U.S. Secretary of State John Kerry and 174 other world leaders gathered at the U.N. headquarters on Friday, April 22, to officially sign the Paris Climate Change Agreement, which aims to mitigate the impact of global warming.

The accord is considered a major breakthrough in efforts to reduce greenhouse gases around the world, receiving support from countries that represent 93 percent of total global emissions. No other international agreement has ever received such a number of signatory nations on the first day.

"Today is a day to mark and celebrate the hard work done by so many to win the battle of securing the Paris Agreement," Kerry said. "But knowing what we know, this is also a day to recommit ourselves to actually win this war."

While the Paris accord has already been ratified by 14 countries, mostly small island nations, it has to be approved by 55 countries in order to be effected. Other agreements, such as the Kyoto Protocol, were held up in the past because of the various procedures and internal politics involved in the ratification process in each country.
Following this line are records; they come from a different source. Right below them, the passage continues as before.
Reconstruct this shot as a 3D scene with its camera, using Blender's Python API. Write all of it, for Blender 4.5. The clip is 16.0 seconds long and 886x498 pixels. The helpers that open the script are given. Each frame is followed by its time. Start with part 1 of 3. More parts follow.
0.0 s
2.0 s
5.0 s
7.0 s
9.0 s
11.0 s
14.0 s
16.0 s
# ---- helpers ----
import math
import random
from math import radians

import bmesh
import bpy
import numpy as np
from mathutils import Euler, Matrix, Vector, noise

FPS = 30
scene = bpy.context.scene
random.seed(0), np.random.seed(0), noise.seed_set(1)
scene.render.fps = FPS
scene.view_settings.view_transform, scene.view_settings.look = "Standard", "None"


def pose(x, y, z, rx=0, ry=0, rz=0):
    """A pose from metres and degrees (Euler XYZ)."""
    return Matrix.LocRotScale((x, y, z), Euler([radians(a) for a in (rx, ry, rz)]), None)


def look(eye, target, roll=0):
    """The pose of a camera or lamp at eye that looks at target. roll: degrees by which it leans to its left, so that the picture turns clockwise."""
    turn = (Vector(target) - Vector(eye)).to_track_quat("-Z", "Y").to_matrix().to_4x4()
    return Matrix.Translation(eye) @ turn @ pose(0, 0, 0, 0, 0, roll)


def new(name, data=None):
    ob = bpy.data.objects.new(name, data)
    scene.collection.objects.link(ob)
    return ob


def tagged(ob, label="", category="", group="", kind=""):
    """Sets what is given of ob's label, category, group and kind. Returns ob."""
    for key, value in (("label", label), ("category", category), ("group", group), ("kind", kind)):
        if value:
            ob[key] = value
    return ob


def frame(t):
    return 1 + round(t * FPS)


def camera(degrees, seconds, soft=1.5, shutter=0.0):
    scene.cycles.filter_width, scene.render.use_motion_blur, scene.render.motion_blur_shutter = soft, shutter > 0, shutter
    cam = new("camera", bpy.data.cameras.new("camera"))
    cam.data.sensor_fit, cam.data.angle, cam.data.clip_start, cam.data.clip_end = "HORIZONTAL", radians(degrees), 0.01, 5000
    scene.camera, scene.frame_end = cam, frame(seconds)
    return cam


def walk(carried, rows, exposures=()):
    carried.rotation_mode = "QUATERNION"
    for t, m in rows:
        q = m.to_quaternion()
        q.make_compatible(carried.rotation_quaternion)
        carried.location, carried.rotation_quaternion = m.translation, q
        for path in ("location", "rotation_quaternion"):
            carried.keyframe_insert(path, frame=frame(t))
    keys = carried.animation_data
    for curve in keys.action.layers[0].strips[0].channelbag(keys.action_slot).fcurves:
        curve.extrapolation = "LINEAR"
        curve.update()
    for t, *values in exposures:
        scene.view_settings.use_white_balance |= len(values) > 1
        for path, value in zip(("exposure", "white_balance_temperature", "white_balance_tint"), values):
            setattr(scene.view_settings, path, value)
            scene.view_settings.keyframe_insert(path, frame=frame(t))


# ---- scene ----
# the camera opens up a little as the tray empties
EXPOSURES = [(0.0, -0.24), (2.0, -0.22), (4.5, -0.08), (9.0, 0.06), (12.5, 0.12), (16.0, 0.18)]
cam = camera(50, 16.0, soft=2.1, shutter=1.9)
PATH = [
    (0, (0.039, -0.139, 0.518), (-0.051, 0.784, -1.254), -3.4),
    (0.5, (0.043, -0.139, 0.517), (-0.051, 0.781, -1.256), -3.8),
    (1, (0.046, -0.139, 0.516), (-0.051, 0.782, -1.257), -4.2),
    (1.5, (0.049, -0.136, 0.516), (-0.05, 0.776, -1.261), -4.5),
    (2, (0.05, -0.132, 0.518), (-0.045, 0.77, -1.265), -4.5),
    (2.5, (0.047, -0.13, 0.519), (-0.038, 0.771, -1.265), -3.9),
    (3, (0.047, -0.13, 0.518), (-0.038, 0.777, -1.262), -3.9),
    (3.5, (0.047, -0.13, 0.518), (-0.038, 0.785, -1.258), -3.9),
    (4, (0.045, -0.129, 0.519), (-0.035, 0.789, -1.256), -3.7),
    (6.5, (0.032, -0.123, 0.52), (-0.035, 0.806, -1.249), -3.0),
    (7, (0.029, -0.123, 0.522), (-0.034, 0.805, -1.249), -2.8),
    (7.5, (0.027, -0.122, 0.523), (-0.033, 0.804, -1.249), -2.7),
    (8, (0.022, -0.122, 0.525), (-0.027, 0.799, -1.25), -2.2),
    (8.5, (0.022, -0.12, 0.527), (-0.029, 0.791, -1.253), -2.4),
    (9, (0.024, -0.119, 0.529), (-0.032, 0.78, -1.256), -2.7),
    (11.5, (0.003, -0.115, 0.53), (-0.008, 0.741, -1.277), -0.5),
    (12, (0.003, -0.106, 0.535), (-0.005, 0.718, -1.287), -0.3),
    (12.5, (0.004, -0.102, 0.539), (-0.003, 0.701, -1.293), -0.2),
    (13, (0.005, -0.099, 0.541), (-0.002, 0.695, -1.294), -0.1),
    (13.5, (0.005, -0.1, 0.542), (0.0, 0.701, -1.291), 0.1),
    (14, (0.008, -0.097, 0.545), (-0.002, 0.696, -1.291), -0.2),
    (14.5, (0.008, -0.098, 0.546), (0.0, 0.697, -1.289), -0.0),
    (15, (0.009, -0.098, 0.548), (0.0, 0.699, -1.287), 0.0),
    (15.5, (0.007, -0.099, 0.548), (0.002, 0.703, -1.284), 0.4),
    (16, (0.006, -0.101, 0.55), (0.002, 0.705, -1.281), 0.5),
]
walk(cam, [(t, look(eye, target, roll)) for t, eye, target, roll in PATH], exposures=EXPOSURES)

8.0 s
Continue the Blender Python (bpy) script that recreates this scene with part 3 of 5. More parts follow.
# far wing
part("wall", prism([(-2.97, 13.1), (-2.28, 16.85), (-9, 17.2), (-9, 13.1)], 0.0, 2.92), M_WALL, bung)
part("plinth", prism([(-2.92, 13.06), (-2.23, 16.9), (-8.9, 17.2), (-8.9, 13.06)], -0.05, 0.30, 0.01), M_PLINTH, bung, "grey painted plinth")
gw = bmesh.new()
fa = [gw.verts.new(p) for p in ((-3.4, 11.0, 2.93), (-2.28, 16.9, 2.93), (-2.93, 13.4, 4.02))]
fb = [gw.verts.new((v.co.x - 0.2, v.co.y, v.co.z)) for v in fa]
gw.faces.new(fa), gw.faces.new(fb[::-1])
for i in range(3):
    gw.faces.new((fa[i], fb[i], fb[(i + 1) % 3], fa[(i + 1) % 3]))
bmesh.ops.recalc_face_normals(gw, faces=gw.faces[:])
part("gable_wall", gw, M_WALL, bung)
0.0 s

Advocates of the climate change agreement, however, are confident that ratifying it would not be as problematic as previous ones. They said that the Paris accord was carefully crafted to make sure that signatories could have it approved without encountering complicated political arguments in their countries.

Supporters also pointed out that some aspects of the agreement, such as reporting requirements, are meant to be binding while other aspects, such as taking on specific measures, are not. The main goal of the Paris accord is to prevent global temperatures from reaching levels beyond 2 degrees Celsius (3.6 degrees Fahrenheit) by the year 2100.

Drafters of the accord made sure that it could be ratified in the U.S. without triggering a protracted battle in the Senate, which could delay its enactment for years.

Kerry said that the U.S. would approve the Paris Climate Change Agreement by the end of 2016, which suggests that the Obama administration would no longer seek the Senate's approval of the document.

China also said that it will have the agreement ratified before the start of the G-20 conference later in the year.

China and the U.S. are two of the biggest producers of greenhouse gases in the world, accounting for 40 percent of total emissions.